Search code examples
c#compiler-constructionexpressionpostfix-notation

What type of algorithm is used for C# expressions?


Shunting-yard algorithm is used to convert expressions from infix to postfix notation (Reverse Polish notation), so that it is eaiser to evaluate them by a compiler. For example, 2 + 3 * 2 would be converted to 2 3 2 * +. In Wikipedia, it is mentioned that this algorithm is used by many applications including

Any stack-oriented programming language, such as: Forth, Factor, PostScript page description language, Befunge, Joy

I don't see C# or even any popular high-level language. So, does C# use this algorithm for expressions? If no, how does C#-compiler compile and evaluate expressions?


Solution

  • Yes, C# is converted to a stack-oriented programming language -- IL. When the compiler converts an expression to the internal language, it makes a list of operations that follow RPN.

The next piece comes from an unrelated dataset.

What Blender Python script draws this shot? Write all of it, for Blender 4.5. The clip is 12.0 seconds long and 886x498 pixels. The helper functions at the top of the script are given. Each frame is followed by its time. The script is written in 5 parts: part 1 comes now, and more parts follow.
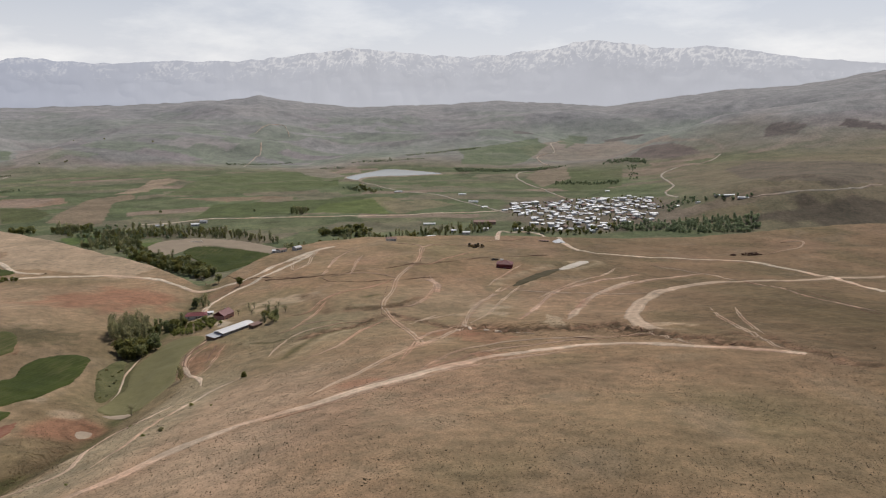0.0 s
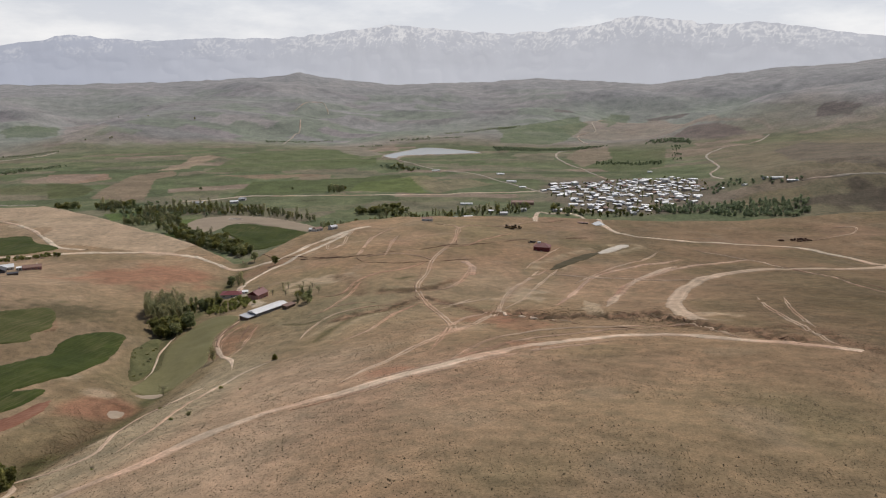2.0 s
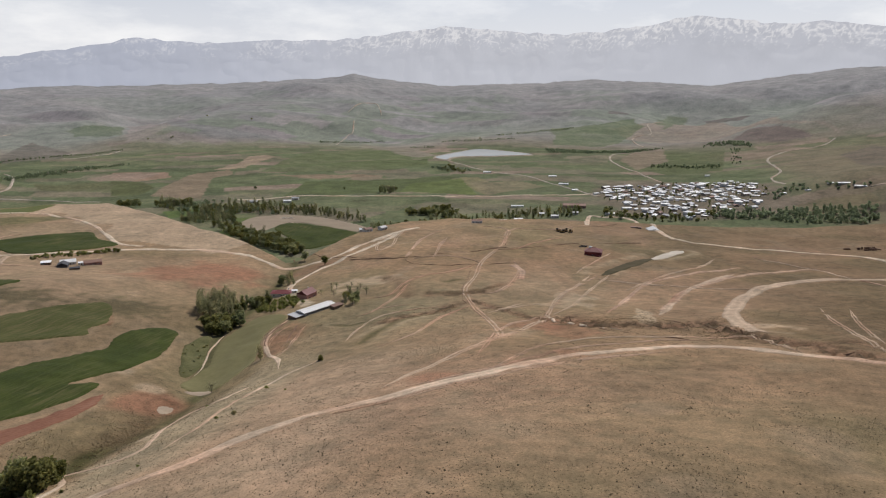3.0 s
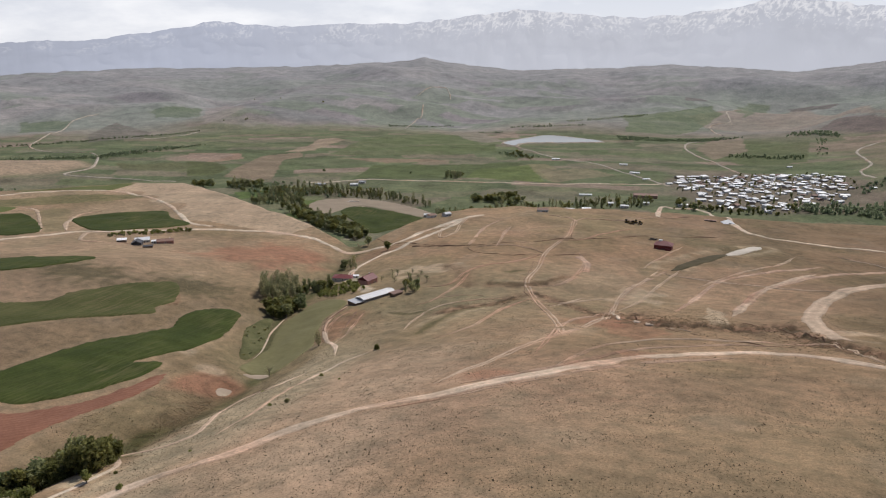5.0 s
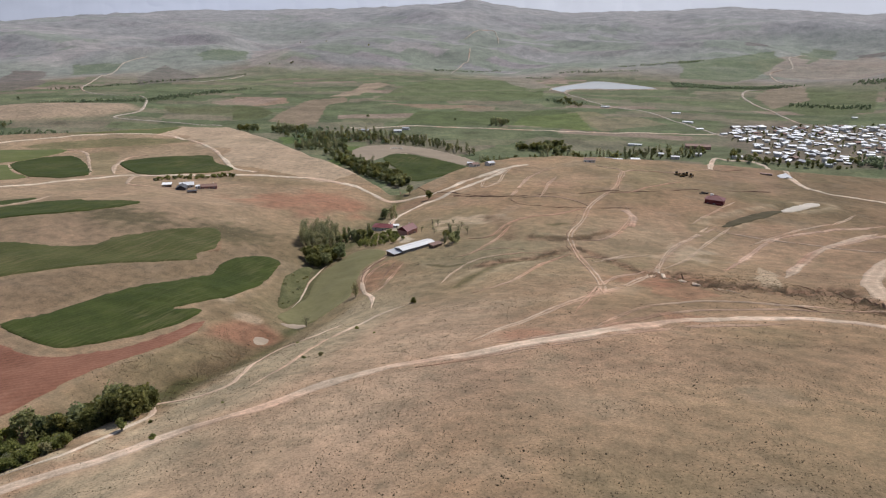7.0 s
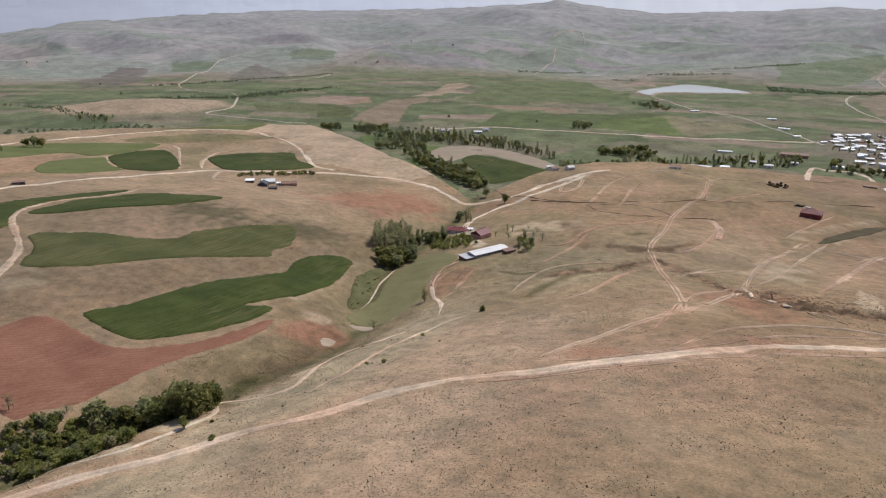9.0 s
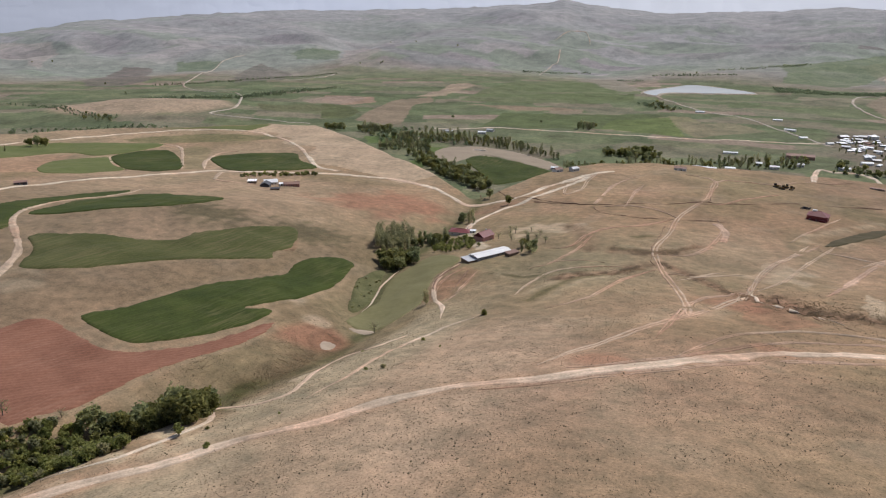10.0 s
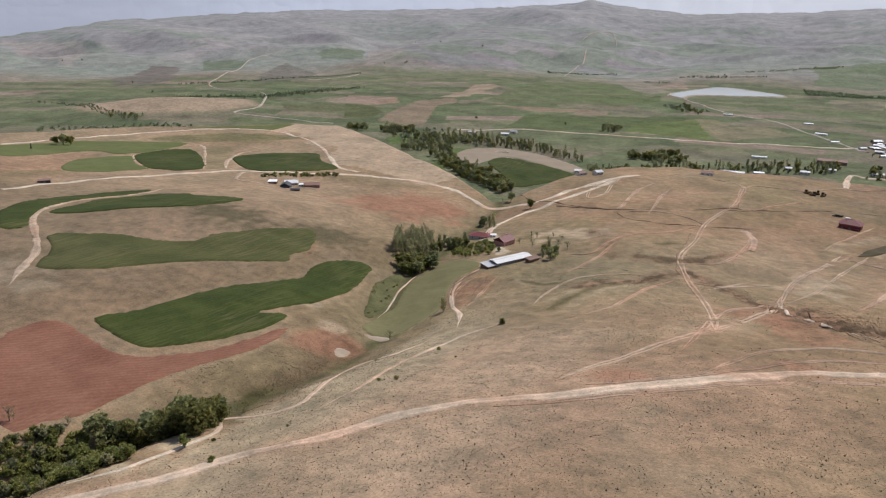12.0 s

    For example, this method

    int x(int a, int b, int c, int d) {
        return a+b*(c+d);
    }
    

    gets converted to this internal language (see comments for explanation of what is going on):

    IL_0001:  ldarg.0 // Push a on the stack
    IL_0002:  ldarg.1 // Push b on the stack
    IL_0003:  ldarg.2 // Push c on the stack
    IL_0004:  ldarg.3 // Push d on the stack
    IL_0005:  add     // Add d+c, push the result
    IL_0006:  mul     // Multiply (d+c) by b
    IL_0007:  add     // Add b*(d+c)+a
    

    As you can see, the operands are pushed onto stack in the order that makes it convenient to perform operations by working from the back of the expression to its front - exactly the way the article explains it.

    The exact algorithm of the conversion is compiler-dependent (strictly speaking, the end result is compiler-dependent as well, because there are multiple ways to convert an expression to a valid RPN sequence) but the basic idea of RPN is there.